働く女性の本音_vol.94_大津 小百合さん
大津 小百合さん
●天然酵母パン教室 Petit Lis Blanc 主宰
■プロフィール/愛媛県伊予市出身。20歳から看護師として働き、24歳で結婚、広島へ。その後も介護施設や眼科で看護師として勤める。並行して、自ら酵母を起こして作るパンに興味を持ち、勉強をスタート。2017年、酵母パンの教室「Petit Lis Blanc(プチ・リ・ブロン)」を開講。パンシェルジュ検定1級/米粉マイスターインストラクター/米粉パンマイスター/野菜ソムリエ/上級麹士 他。2021年より県立視覚障害者情報センターでも講師を務める。
【Instagram】@petitlisblanc
ゆっくり発酵させた酵母で作るパンを
目の前の人たちに丁寧に伝える
看護師として働く傍ら、4人の子ども達が小さい頃からパンやおやつを手作り。子育てが落ち着いた頃からは本格的にパン作りを学んだと振り返る大津さん。そのうち、自分で酵母を起こして作るパンに興味が湧き、ついには教室を開くまでに至りました。デリケートな温度管理が必要な酵母パン。最初は難しさに悪戦苦闘したそうですが、ゆっくり発酵してくれるスピードに今は慣れたと笑います。ドライイーストに比べ乳酸菌など複数の微生物が働く天然酵母のパンは味わい深く、日持ちが良いのも魅力。こうしたことにパン好きな女性達の関心も高く、無名で始めた教室は開講初日から即満席。今では山口や島根からも生徒さんが通う人気の教室になりました。
一方、コロナ禍で東京の有名な講師が次々とオンライン教室を開講。遠方まで出向くことなく気軽に習えるため「自分は必要ないのでは」と悩むこともありました。「私もオンラインレッスンを取り入れてその良さも実感しましたが、やはり生徒さんと同じ空間で行うレッスンに敵うものはないですね」。今は1ヵ月かけて作る次のレッスンのための試作が大変であり充実した時間。それを美味しいと言ってくれる生徒さんの顔がやりがいの原動力です。

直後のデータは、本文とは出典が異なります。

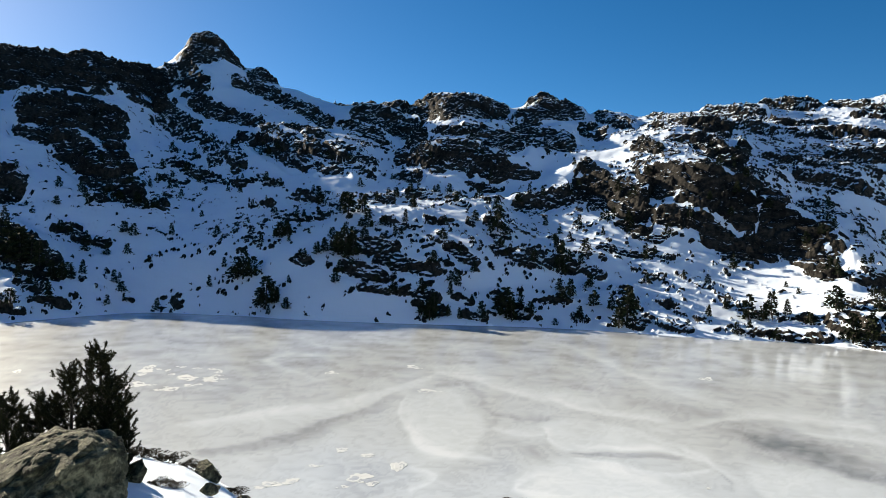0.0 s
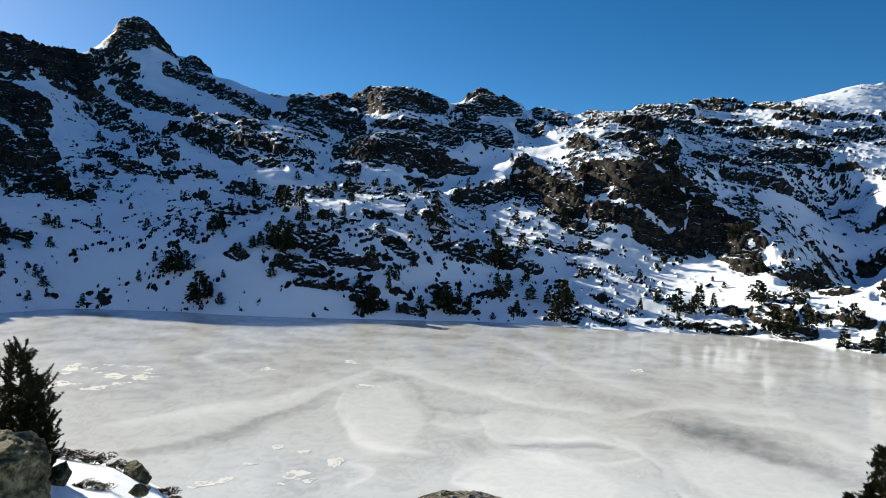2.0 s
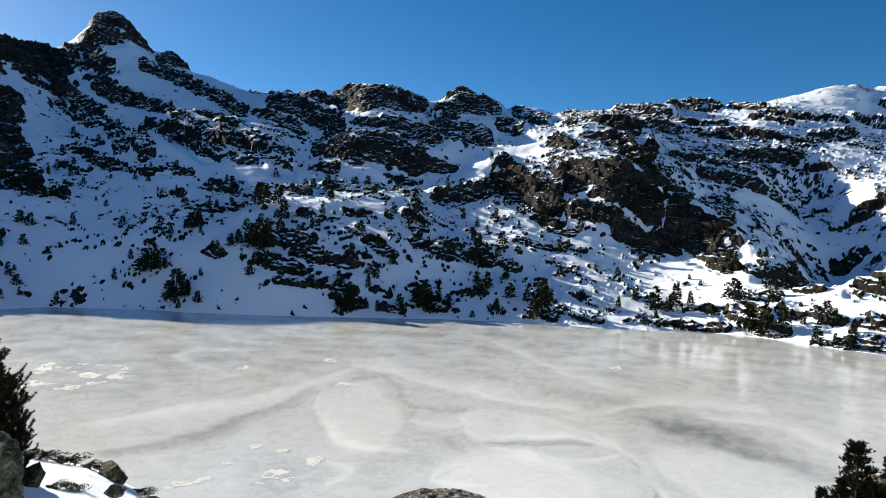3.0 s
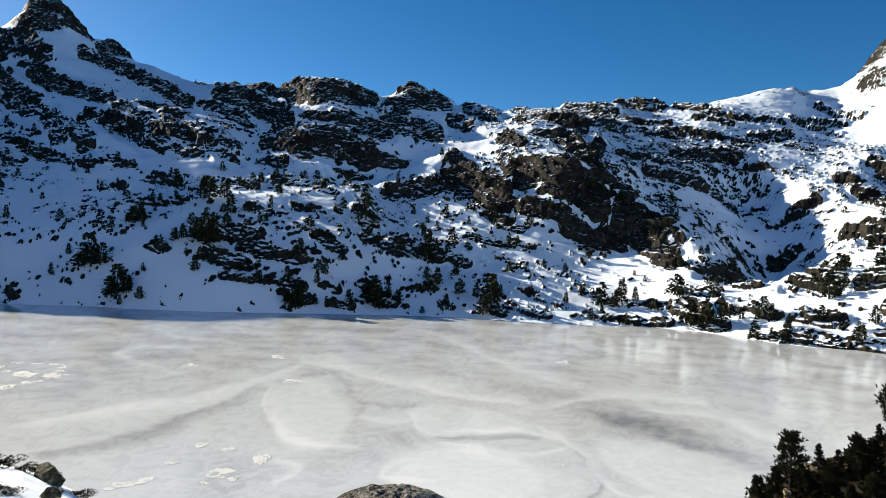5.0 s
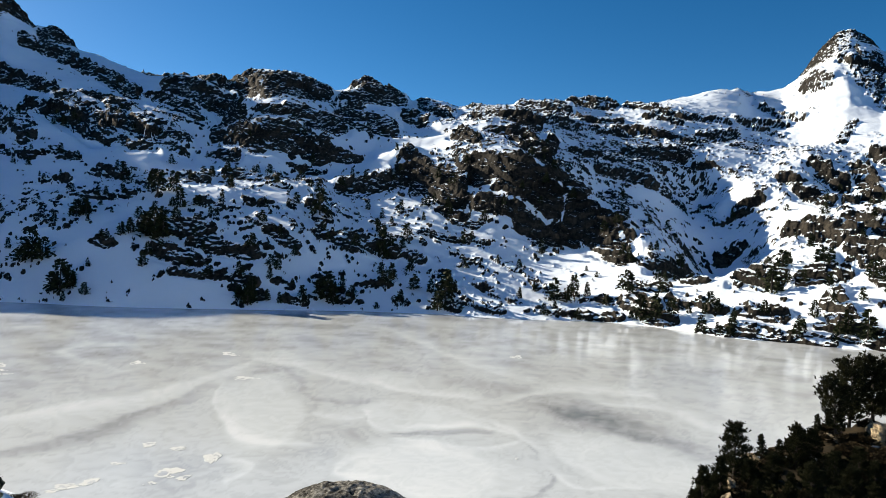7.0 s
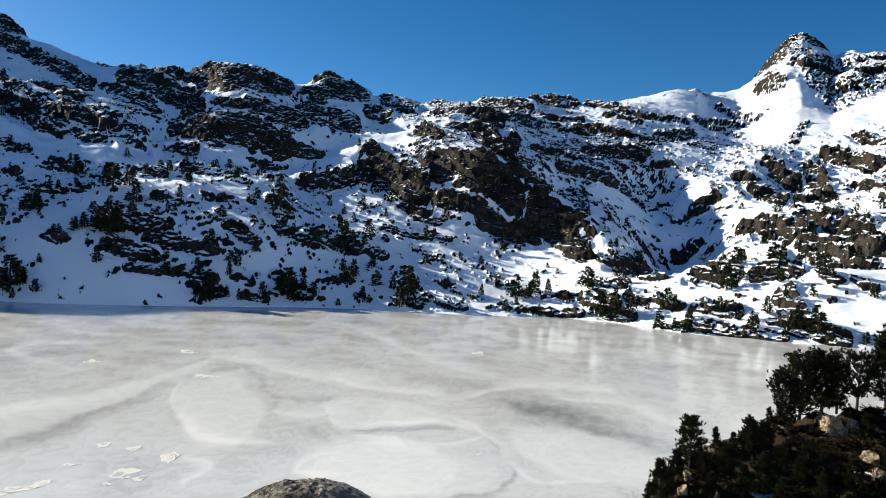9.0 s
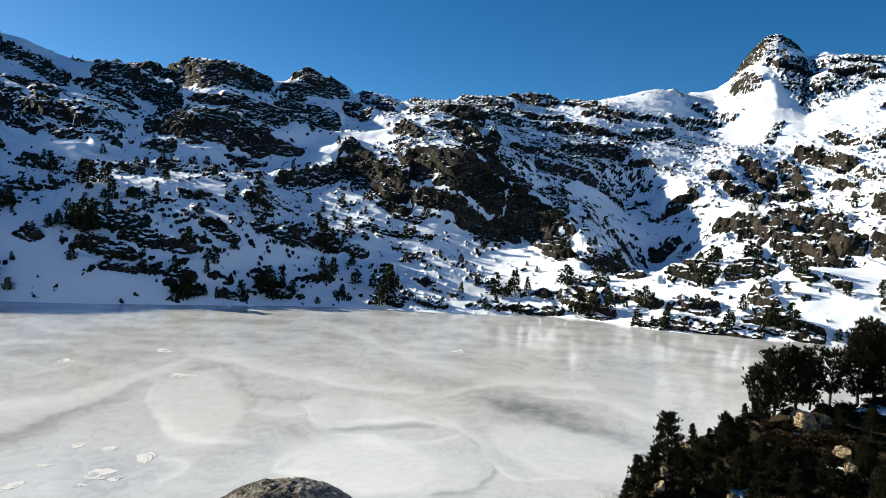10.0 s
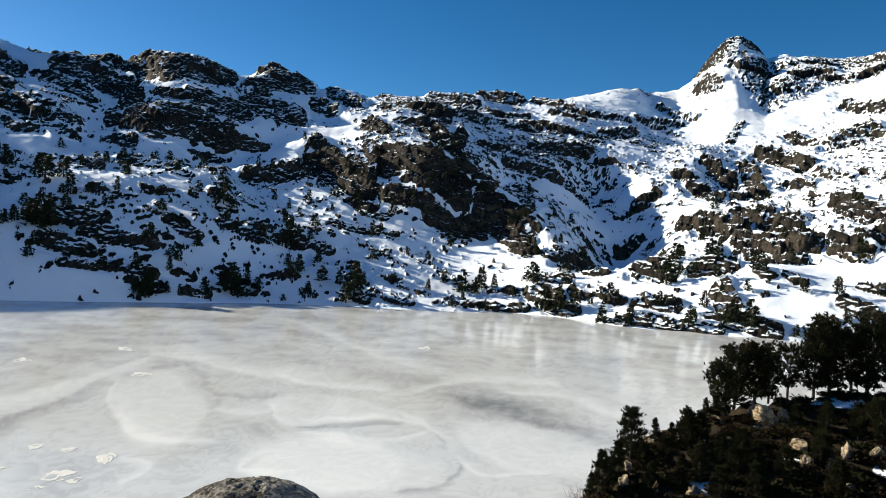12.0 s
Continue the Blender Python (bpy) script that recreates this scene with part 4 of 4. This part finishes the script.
def pine_meshes(seed, height, spread, bare, tufts, needle, width, umbrella=0.0, count=20, clump=0.3):
    """Trunk, limbs and needle crown of a pine at its true size."""
    rng = np.random.default_rng(seed)
    lean = rng.normal(0, 0.05, 2) * height
    spine = [np.array([lean[0] * t * t + 0.03 * height * math.sin(3 * t + seed), lean[1] * t * t, height * t]) for t in np.linspace(-0.04, 0.97, 8)]
    tv, tf = tube(spine, [0.022 * height * (1 - 0.9 * t) + 0.006 for t in np.linspace(0, 1, 8)], 7)
    lv, lf, cv, cf = [], [], [], []
    limbs = max(14, tufts // 16)
    for k in range(limbs):
        t = bare + (0.97 - bare) * ((k + rng.uniform(0, 1)) / limbs) ** 0.9
        base = spine[0] + (spine[-1] - spine[0]) * t
        a = 2.4 * k + rng.uniform(-0.5, 0.5)
        cone = (1 - t) ** 0.95 * (1 - umbrella) + umbrella * math.sqrt(max(0.0, 1 - ((t - 0.72) / 0.36) ** 2))
        ln = spread * (cone + 0.07) * rng.uniform(0.65, 1.15)
        rise = rng.uniform(0.05, 0.5) + 0.4 * t
        d = np.array([math.cos(a), math.sin(a), rise])
        pts = [base + d * ln * s + np.array([0, 0, 0.12 * ln * s * s]) for s in (0, 0.35, 0.7, 1.0)]
        v, f = tube(pts, [0.012 * height * (1.1 - t), 0.008 * height * (1.1 - t), 0.004 * height, 0.002 * height], 4)
        lf += [tuple(i + len(lv) for i in q) for q in f]
        lv += v
        for _ in range(max(3, tufts // limbs)):
            s = rng.uniform(clump, 1.05) ** 0.7
            p = base + d * ln * s + rng.normal(0, 0.10 * ln + 0.02 * height, 3) * (1, 1, 0.6)
            cv.append(needles(rng, p, np.array([d[0] * 0.5, d[1] * 0.5, 0.7]), needle, width, count))
    cv = np.concatenate(cv)
    cf = np.arange(len(cv)).reshape(-1, 3)
    return mesh_of("trunk", tv, tf, BARK), mesh_of("branchwork", lv, lf, BARK), mesh_of("crown", cv, cf, NEEDLES, False)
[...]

そんな折、縁あって視覚障害者向けにパン作りを教えてほしいという話が。自信はなかったそうですが、幸い眼科での看護師経験を持ち視覚や医療についての知識があったのと、その熱意に打たれ、21年から教室が始まりました。レッスンでは、例えば「生地をここまで発酵させる」というのも目視が難しいため指で触ってもらいます。また、ついつい使ってしまいがちな「こそあど言葉(※)」も使えません。レッスン後には材料や工程を改めて録音し、CDで渡しています。多くのことが通常のレッスンとは異なりますが、それでも積極的に参加される姿勢にいつも嬉しくなるのだとか。「コロナの影響でオンラインが普及しましたが、視覚障害者の方はこれまで以上に取り残されています。目が見えなくてもパン作りを楽しめることをもっと伝えていきたいです」。自分で作る麹の教室も好評で、看護師経験を活かしアレルギーの方向けの米粉パンも勉強中。いずれは工房も持ちたいと展望を語る大津さん。「あれもこれもやってみたい性格なんです」と微笑みます。
(※)「これ」「それ」「あれ」「どれ」などの指示語
バッグ(Hervé Chapelier)
家族旅行で訪れたパリで購入。パリ本店でこれを買おうと決めていたというお気に入りのトートは、底マチも広く収納力も抜群です。シンプルで上品なカラーも特徴で、着こなしのクラス感もアップします。
化粧水(VERIMA)
保水力抜群の濃密な化粧水。シリカなど厳選した4種類のミネラルとヒアルロン酸を配合し、美容液のようなリッチな質感でハリのある肌へ導いてくれます。大津さんはしっとり感が気に入り年中愛用中。